Second, personalization can be used to segment serial returners and thereby avoid offering discounts and promotions like free shipping to those that take advantage of such options.
Third, offering virtual styling assistants to loyal customers as a value-add service (e.g. hiring real people to customize shoppers’ wardrobes online) has been proven to increase retention and margins.
7. Anywhere Ecommerce
It goes without saying that social media has been a driving force in the fashion market. Unfortunately, most brands are plagued by a single sin. Andy Crestodina describes the situation perfectly:
“Most branded content is advertising under a thin layer of information or entertainment. Scratch the paint, find an ad. It’s the brand putting itself first.”

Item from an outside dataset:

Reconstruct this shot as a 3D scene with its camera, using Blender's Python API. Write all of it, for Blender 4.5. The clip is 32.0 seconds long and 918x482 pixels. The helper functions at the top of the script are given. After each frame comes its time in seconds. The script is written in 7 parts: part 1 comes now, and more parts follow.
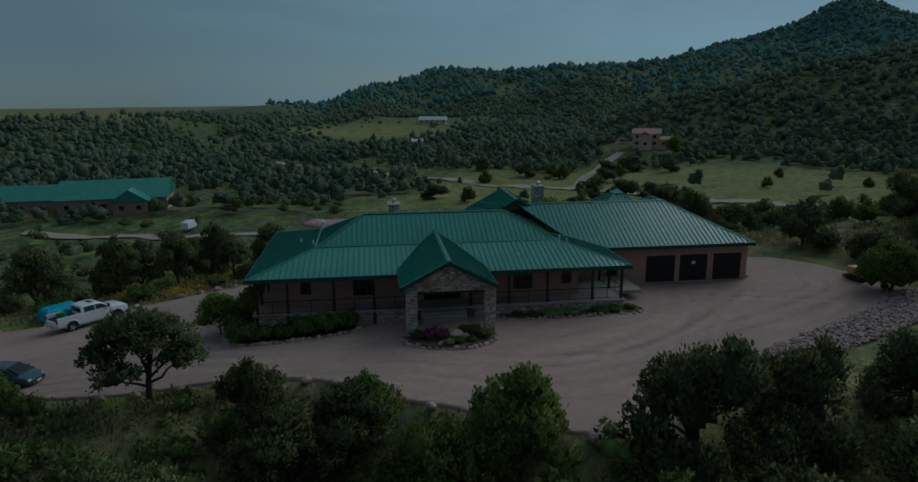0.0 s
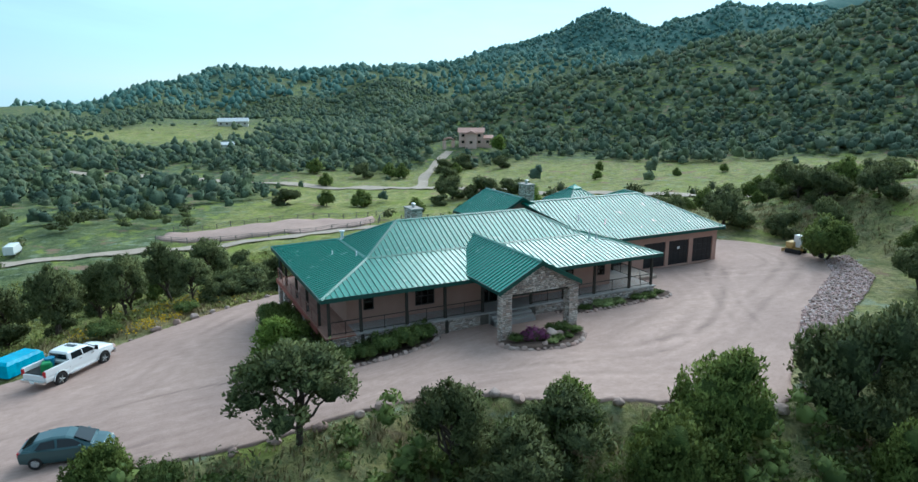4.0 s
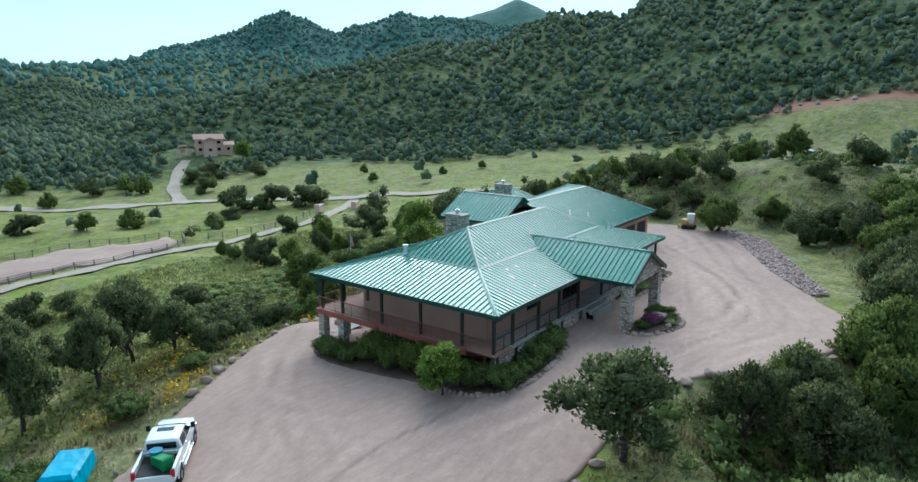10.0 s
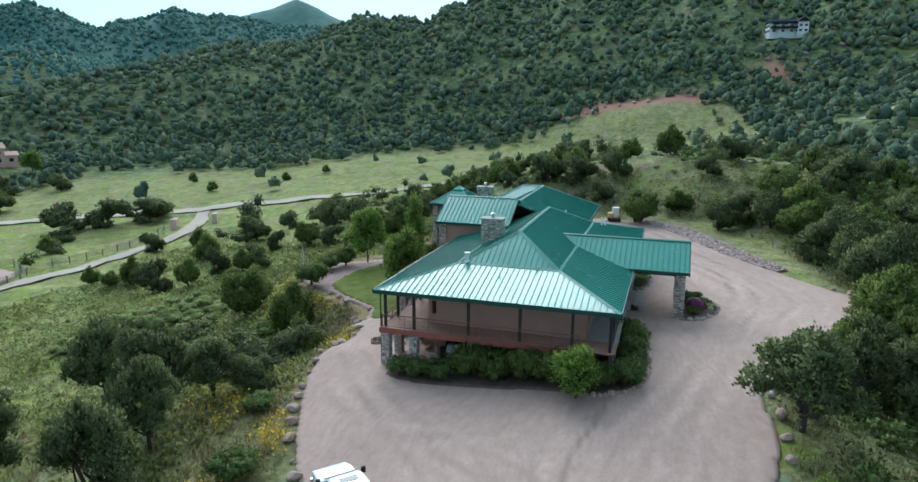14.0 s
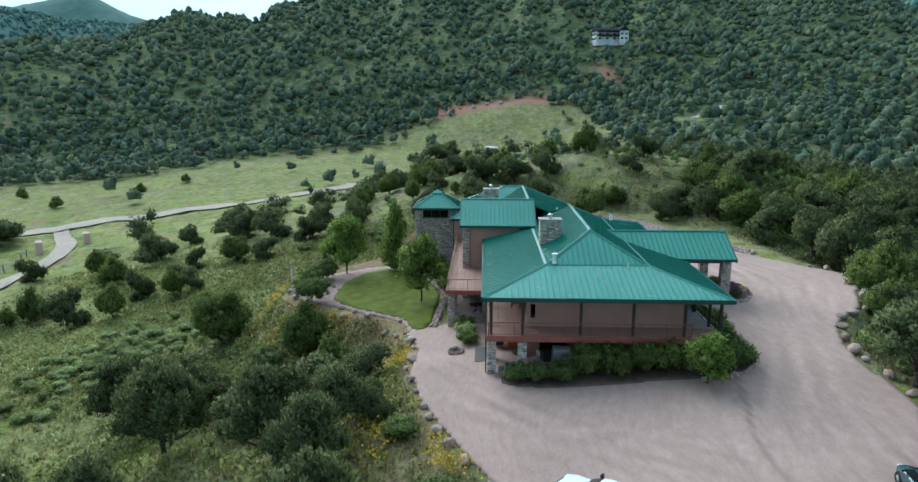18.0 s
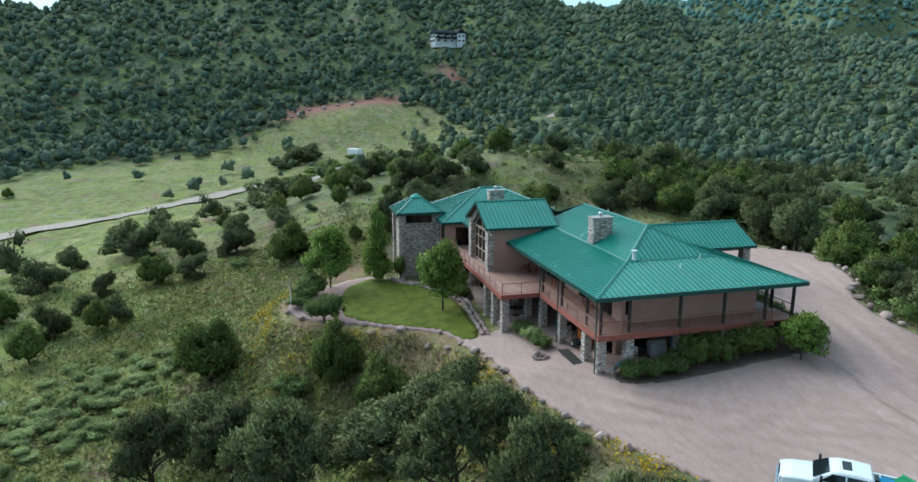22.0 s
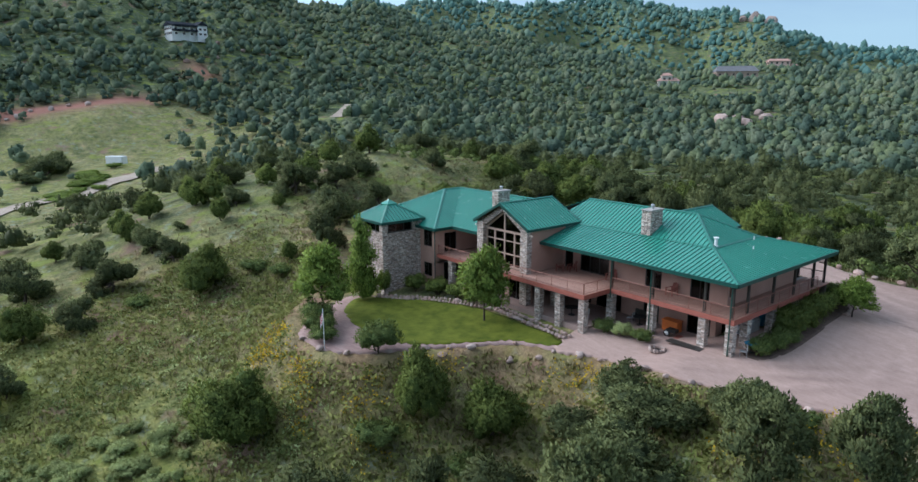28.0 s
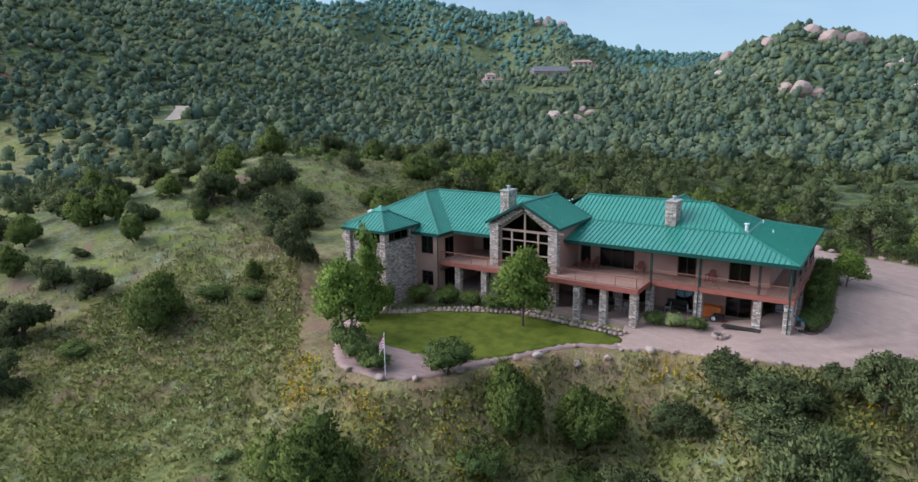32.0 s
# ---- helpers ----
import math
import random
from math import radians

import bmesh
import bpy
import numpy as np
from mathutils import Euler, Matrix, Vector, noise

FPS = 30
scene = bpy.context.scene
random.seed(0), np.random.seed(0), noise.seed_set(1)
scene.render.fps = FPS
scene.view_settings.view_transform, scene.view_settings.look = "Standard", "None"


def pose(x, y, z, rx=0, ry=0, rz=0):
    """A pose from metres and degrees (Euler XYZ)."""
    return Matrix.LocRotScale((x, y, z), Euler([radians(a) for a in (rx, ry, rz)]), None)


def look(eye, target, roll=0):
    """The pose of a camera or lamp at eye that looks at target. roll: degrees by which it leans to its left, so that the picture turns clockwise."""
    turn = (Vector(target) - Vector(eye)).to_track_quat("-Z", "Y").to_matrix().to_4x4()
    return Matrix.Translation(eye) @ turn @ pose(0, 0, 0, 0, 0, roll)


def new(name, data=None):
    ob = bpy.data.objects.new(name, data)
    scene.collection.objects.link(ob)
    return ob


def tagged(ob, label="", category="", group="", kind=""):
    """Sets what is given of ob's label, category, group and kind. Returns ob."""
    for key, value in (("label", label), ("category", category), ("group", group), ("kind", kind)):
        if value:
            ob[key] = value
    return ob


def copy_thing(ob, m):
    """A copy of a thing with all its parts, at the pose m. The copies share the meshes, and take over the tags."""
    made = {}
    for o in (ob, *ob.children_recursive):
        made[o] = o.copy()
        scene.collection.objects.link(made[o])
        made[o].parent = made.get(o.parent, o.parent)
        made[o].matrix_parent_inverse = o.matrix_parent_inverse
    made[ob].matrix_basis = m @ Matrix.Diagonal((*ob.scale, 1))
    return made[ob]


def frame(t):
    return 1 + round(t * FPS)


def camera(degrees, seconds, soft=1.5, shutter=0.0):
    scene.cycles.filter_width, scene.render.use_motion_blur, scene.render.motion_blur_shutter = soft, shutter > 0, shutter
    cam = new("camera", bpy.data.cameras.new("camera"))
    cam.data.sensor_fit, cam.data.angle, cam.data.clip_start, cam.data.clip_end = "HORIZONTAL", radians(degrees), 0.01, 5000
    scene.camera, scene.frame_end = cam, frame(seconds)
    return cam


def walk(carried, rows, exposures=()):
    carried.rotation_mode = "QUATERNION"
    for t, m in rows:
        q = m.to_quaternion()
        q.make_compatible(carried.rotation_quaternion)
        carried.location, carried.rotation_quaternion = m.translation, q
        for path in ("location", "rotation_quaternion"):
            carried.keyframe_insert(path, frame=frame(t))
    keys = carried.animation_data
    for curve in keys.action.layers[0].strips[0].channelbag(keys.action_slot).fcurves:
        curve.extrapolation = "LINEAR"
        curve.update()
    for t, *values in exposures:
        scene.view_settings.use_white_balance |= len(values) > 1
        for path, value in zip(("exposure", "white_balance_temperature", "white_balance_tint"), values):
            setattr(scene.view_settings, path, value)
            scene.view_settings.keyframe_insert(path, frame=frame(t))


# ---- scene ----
cam = camera(70.11, 32.0)
ROWS = [
    (0, 9.361, -46.426, 18.58, 77.201, 0.277, -7.546),
    (0.5, 6.807, -45.967, 18.637, 77.122, 0.332, -9.777),
    (1, 4.312, -45.396, 18.636, 77.116, 0.162, -12.2),
    (1.5, 1.886, -44.768, 18.602, 77.144, 0.101, -14.376),
    (2, -0.493, -44.039, 18.612, 77.148, 0.103, -17.001),
    (2.5, -2.838, -43.221, 18.609, 77.186, 0.07, -19.517),
    (3, -5.141, -42.283, 18.641, 77.18, 0.062, -21.877),
    (3.5, -7.421, -41.246, 18.669, 77.178, 0.023, -23.953),
    (5.5, -16.159, -35.936, 18.448, 77.298, 0.056, -33.502),
    (6, -18.132, -34.517, 18.467, 77.322, 0.036, -36.06),
    (6.5, -20.04, -32.988, 18.471, 77.321, 0.055, -38.217),
    (7, -21.88, -31.416, 18.43, 77.368, -0.026, -40.29),
    (7.5, -23.631, -29.772, 18.428, 77.386, -0.033, -42.919),
    (8, -25.315, -28.014, 18.426, 77.392, -0.034, -45.14),
    (8.5, -26.953, -26.182, 18.447, 77.426, -0.049, -47.374),
    (9, -28.517, -24.289, 18.451, 77.45, -0.053, -49.365),
    (9.5, -29.96, -22.417, 18.453, 77.489, -0.079, -51.357),
    (10, -31.374, -20.397, 18.464, 77.523, -0.099, -53.426),
    (10.5, -32.704, -18.346, 18.48, 77.54, -0.104, -55.913),
    (11, -33.944, -16.235, 18.507, 77.582, -0.16, -58.247),
    (11.5, -35.079, -14.061, 18.502, 77.63, -0.19, -60.301),
    (12, -36.124, -11.828, 18.51, 77.66, -0.181, -62.029),
    (12.5, -37.082, -9.546, 18.49, 77.704, -0.209, -64.254),
    (13, -37.956, -7.235, 18.49, 77.7, -0.219, -66.161),
    (13.5, -38.755, -4.868, 18.432, 77.745, -0.195, -69.077),
    (14, -39.505, -2.414, 18.429, 77.783, -0.19, -71.806),
    (14.5, -40.174, -0.052, 18.461, 77.809, -0.147, -74.032),
    (16.5, -42.06, 9.364, 18.406, 77.908, -0.067, -81.395),
    (17, -42.188, 11.78, 18.401, 77.924, -0.068, -83.516),
    (17.5, -42.247, 14.223, 18.421, 77.951, -0.037, -85.579),
    (18, -42.169, 16.655, 18.424, 77.987, 0.008, -87.72),
    (18.5, -42.022, 19.106, 18.422, 77.989, 0.017, -89.741),
    (19, -41.784, 21.633, 18.417, 78.013, 0.03, -91.81),
    (19.5, -41.436, 24.063, 18.4, 78.027, 0.059, -93.928),
    (20, -41.023, 26.49, 18.413, 78.02, 0.065, -96.036),
    (20.5, -40.46, 28.886, 18.397, 78.039, 0.088, -98.134),
    (21, -39.833, 31.274, 18.396, 78.039, 0.106, -100.155),
    (21.5, -39.131, 33.622, 18.402, 78.036, 0.117, -102.215),
    (22, -38.343, 35.909, 18.401, 78.047, 0.131, -104.13),
    (22.5, -37.459, 38.187, 18.429, 78.045, 0.157, -106.123),
    (23, -36.484, 40.432, 18.443, 78.033, 0.155, -108.127),
    (23.5, -35.391, 42.625, 18.448, 78.041, 0.127, -109.919),
    (24, -34.179, 44.853, 18.422, 78.059, 0.109, -112.16),
    (24.5, -32.888, 46.967, 18.416, 78.037, 0.119, -114.461),
    (25, -31.522, 49.02, 18.403, 78.03, 0.113, -116.393),
    (25.5, -30.099, 51.001, 18.385, 78.034, 0.117, -118.61),
    (27.5, -23.727, 58.307, 18.256, 77.996, 0.077, -127.081),
    (28, -21.945, 59.945, 18.195, 78.002, 0.14, -129.171),
    (28.5, -20.081, 61.547, 18.135, 77.986, 0.18, -131.337),
    (29, -18.057, 63.136, 18.102, 77.993, 0.218, -133.411),
    (29.5, -16.044, 64.566, 18.088, 78.01, 0.242, -135.602),
    (30, -13.962, 65.878, 18.07, 78.011, 0.276, -137.78),
    (30.5, -11.818, 67.102, 18.056, 77.997, 0.346, -140.033),
    (31, -9.646, 68.223, 18.038, 77.971, 0.432, -142.165),
    (31.5, -7.44, 69.182, 17.987, 77.949, 0.574, -144.042),
    (32, -5.218, 70.132, 17.976, 77.89, 0.721, -146.24),
]
EXPOSURES = [(0.0, -1.8, 5450, 0), (0.5, -0.35, 5450, 0), (1.0, 0.12, 5450, 0), (1.5, 0.42, 5450, 0), (2.0, 0.54, 5450, 0), (10.0, 0.56, 5450, 0), (20.0, 0.58, 5450, 0), (24.0, 0.56, 5520, 5), (28.0, 0.53, 5680, 13), (32.0, 0.53, 5740, 16)]
walk(cam, [(t, pose(x, y, z, rx, ry, rz)) for t, x, y, z, rx, ry, rz in ROWS], EXPOSURES)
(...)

Thankfully, fashion and social media are a match made in ecommerce heaven. Even when it comes to explicitly “branded” content … and especially on Instagram:
Particularly powerful on this front is mixing product-centric content, mainstream influencer marketing, and micro-influencers. As a model (pun intended), Fashion Nova excels on all three fronts.
With 10 million followers on Instagram, partnerships with celebrity accounts like Sarcasm Only, Cardi B, and Kylie Jenner, plus an army of over 3,000 micro-influencers, Fashion Nova pairs social-media dominance with a unique approach to fast fashion. CEO Richard Saghian’s claim that Fashion Nova is “the fastest-growing women’s apparel company” is no exaggeration.
And yet …
The real power for social comes from integrating multi-channel ecommerce to create anywhere commerce.
Beyond simply sharing or advertising on social, multi-channel ecommerceintegrates native selling off-site to build direct buying paths in the places your audience spends their time:
Shopping on Instagram, Facebook Shops, Buyable Pins, and more all take advantage of this strategy.
Just remember the words of Kevin Dao, co-founder and CEO/CCO at ORO LA:
“In everything we do, we’re helping the customer imagine. We want them to imagine being the man in every picture. To imagine us being their stylist. To imagine, ‘That could be me wearing those clothes.’”
“We’re not so much curating content as curating imagination.”